Jeff Moden - Sunday, October 21, 2018 1:21 PM
MadOwl - Sunday, October 21, 2018 7:27 AM
Issue is somewhat resolved. There seems to be bug in how pyodbc handles duplicate primary keys on tables with the IGNORE_DUP_KEY = ON option.
Github issue here: https://github.com/mkleehammer/pyodbc/issues/476
What is "pyodbc"? Some form of ETL application?

Python ODBC module 🙂

Jeff Moden SSC Guru Points: 1004434 More actions · Answer 4

frederico_fonseca - Sunday, October 21, 2018 2:00 PM
Jeff Moden - Sunday, October 21, 2018 1:21 PM
MadOwl - Sunday, October 21, 2018 7:27 AM
Issue is somewhat resolved. There seems to be bug in how pyodbc handles duplicate primary keys on tables with the IGNORE_DUP_KEY = ON option.
Github issue here: https://github.com/mkleehammer/pyodbc/issues/476
What is "pyodbc"? Some form of ETL application?
Python ODBC module 🙂

K. Thanks. Guess they should change the name of it to "PyroDBC" for when stuff like this catches fire. 😛

--Jeff Moden

RBAR is pronounced "ree-bar" and is a "Modenism" for Row-By-Agonizing-Row.
First step towards the paradigm shift of writing Set Based code:
________Stop thinking about what you want to do to a ROW... think, instead, of what you want to do to a COLUMN.

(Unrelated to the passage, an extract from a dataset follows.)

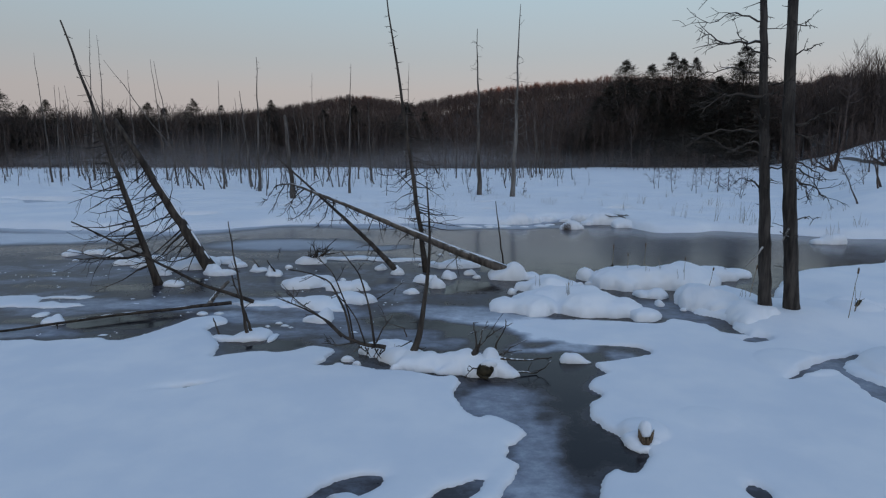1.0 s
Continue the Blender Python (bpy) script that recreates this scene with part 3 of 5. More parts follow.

Change is inevitable... Change for the better is not.

Helpful Links:
How to post code problems
How to Post Performance Problems
Create a Tally Function (fnTally)

MadOwl SSC Veteran Points: 240 More actions · Answer 5

It seems the issue ended up being unixODBC version 2.3.1. Upgrading to 2.3.7 resolved the problem for me.